In the first nine months of 2017, the company earned $2.85 billion in revenue, representing a 10.7% increase on a constant currency basis. Adjusted funds from operations (AFFO), a critical measure of a REIT’s performance, increased 19.8% year-over-year to $598.0 million during this period. (Source: “Iron Mountain Reports Third Quarter 2017 Results,” Iron Mountain Inc, October 24, 2017.)

Thanks to solid financial performance, the company raised its quarterly dividend rate by 6.8% to $0.5875 per share in October 2017. Over the last three years, Iron Mountain’s per-share payout has grown by 23.7%. (Source: “Historical Dividends,” Iron Mountain Inc, last accessed November 27, 2017.)

Despite all the dividend increases, the company has maintained its dividend safety. For 2017, management expects the AFFO payout ratio to be approximately 79%, meaning the company won’t be paying out all its cash flow.

Iron Mountain has also been repurchasing its shares. Unlike paying dividends, the company doesn’t mail out a check to shareholders every time it buys back its shares. But by reducing the number of shares outstanding, each existing shareholder gets a slightly larger ownership of the company.

Thanks to solid share price performance, dividend growth, and stock buybacks, Iron Mountain delivered 28% of total shareholder return in 2016. Year-to-date, it returned another 31%.
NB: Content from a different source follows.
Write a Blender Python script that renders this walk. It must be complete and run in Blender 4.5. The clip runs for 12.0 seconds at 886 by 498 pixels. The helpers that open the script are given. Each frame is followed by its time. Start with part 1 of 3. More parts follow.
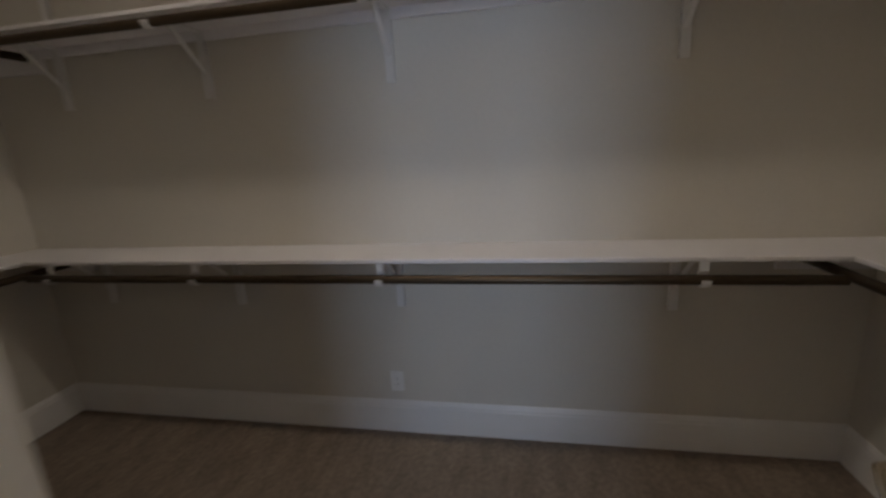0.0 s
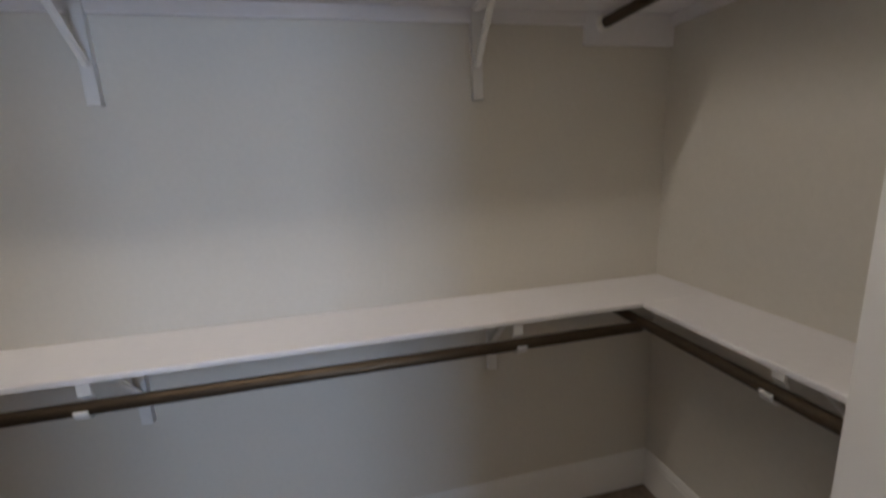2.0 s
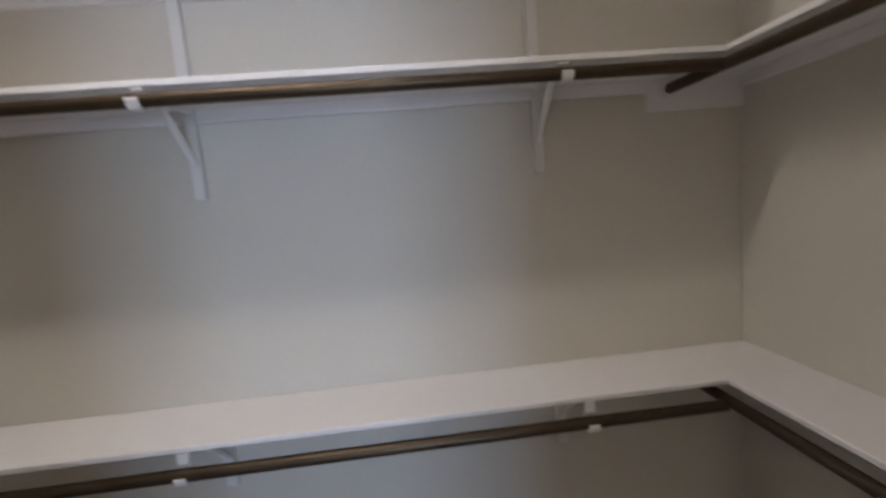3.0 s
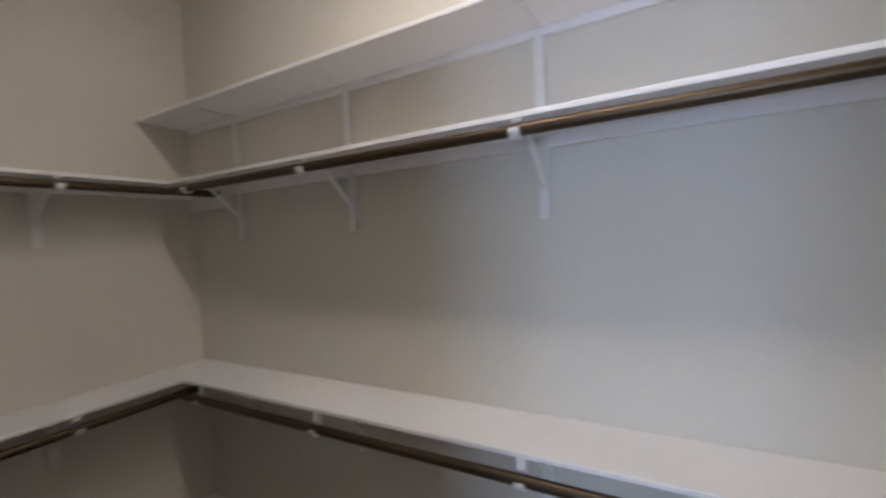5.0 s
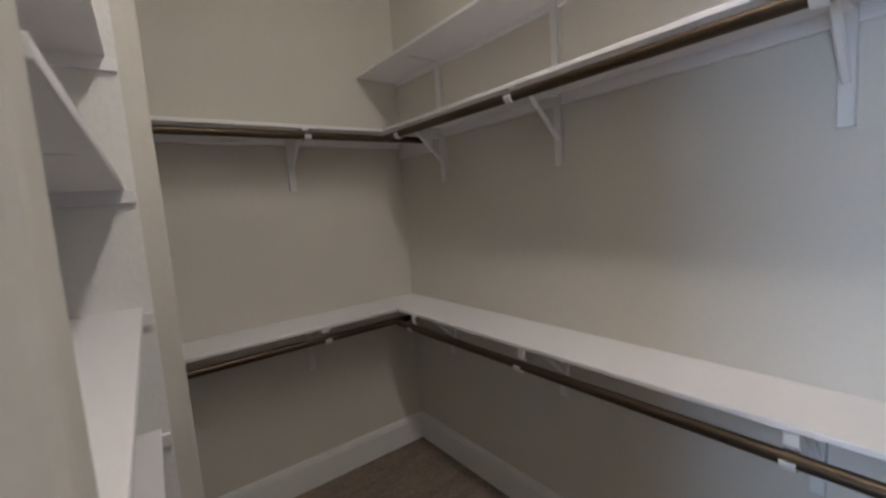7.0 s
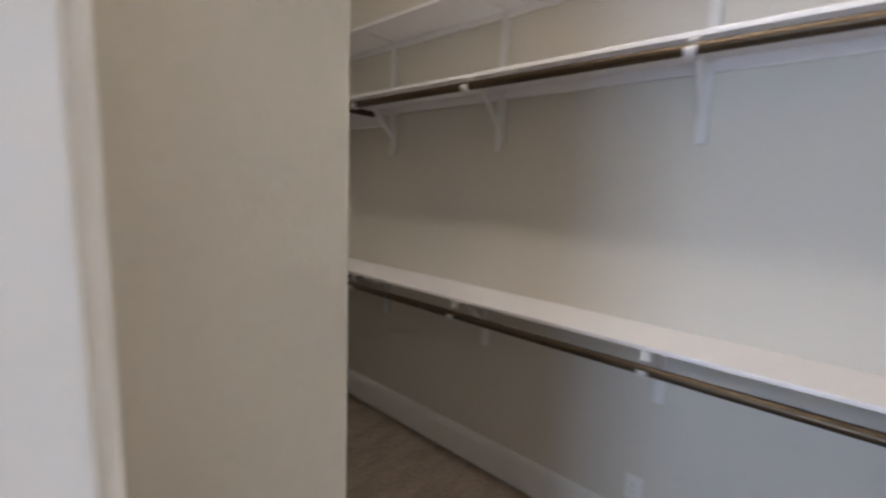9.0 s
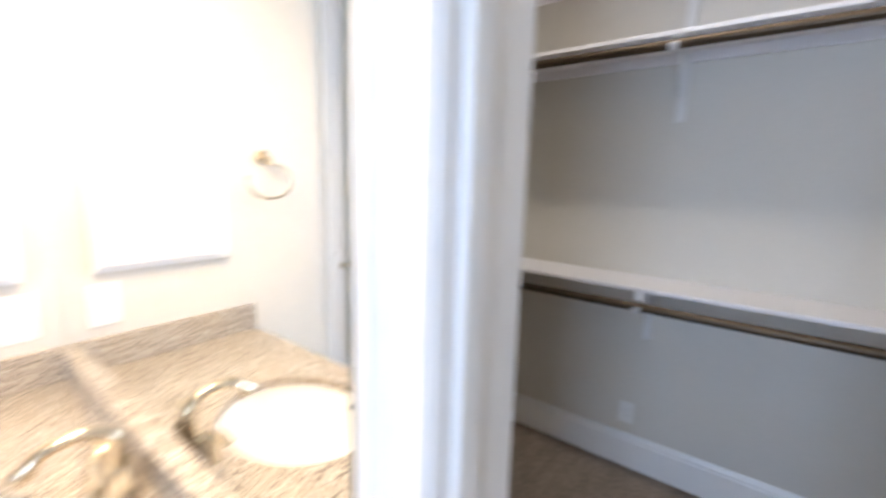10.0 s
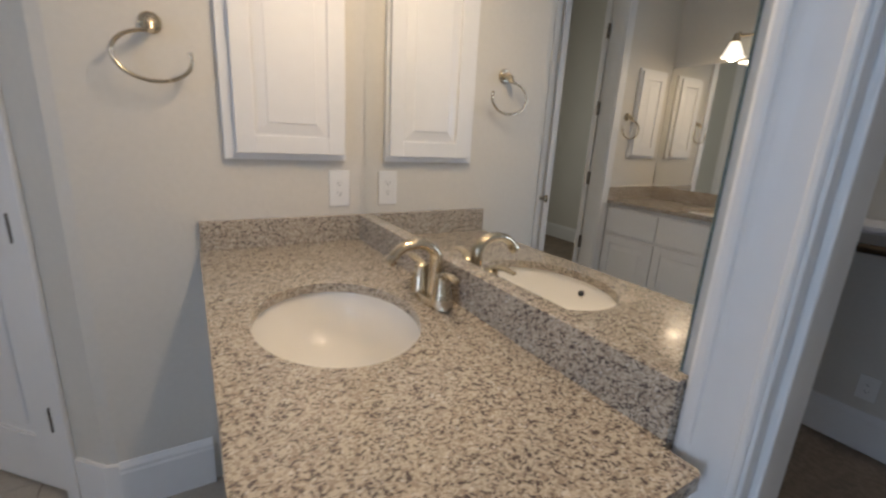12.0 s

Bottom Line on This High-Yield Stock

Last but certainly not least, the company could help investors preserve purchasing power in retirement. Iron Mountain has target dividend growth rates of five percent for 2018, four percent for 2019, and four percent for 2020. If the company achieves these targets, shareholders would see their income stream grow must faster than the expected inflation rate, which is about 2.1% annually for the three-year period.

And that’s why this company deserves the attention of retirement investors.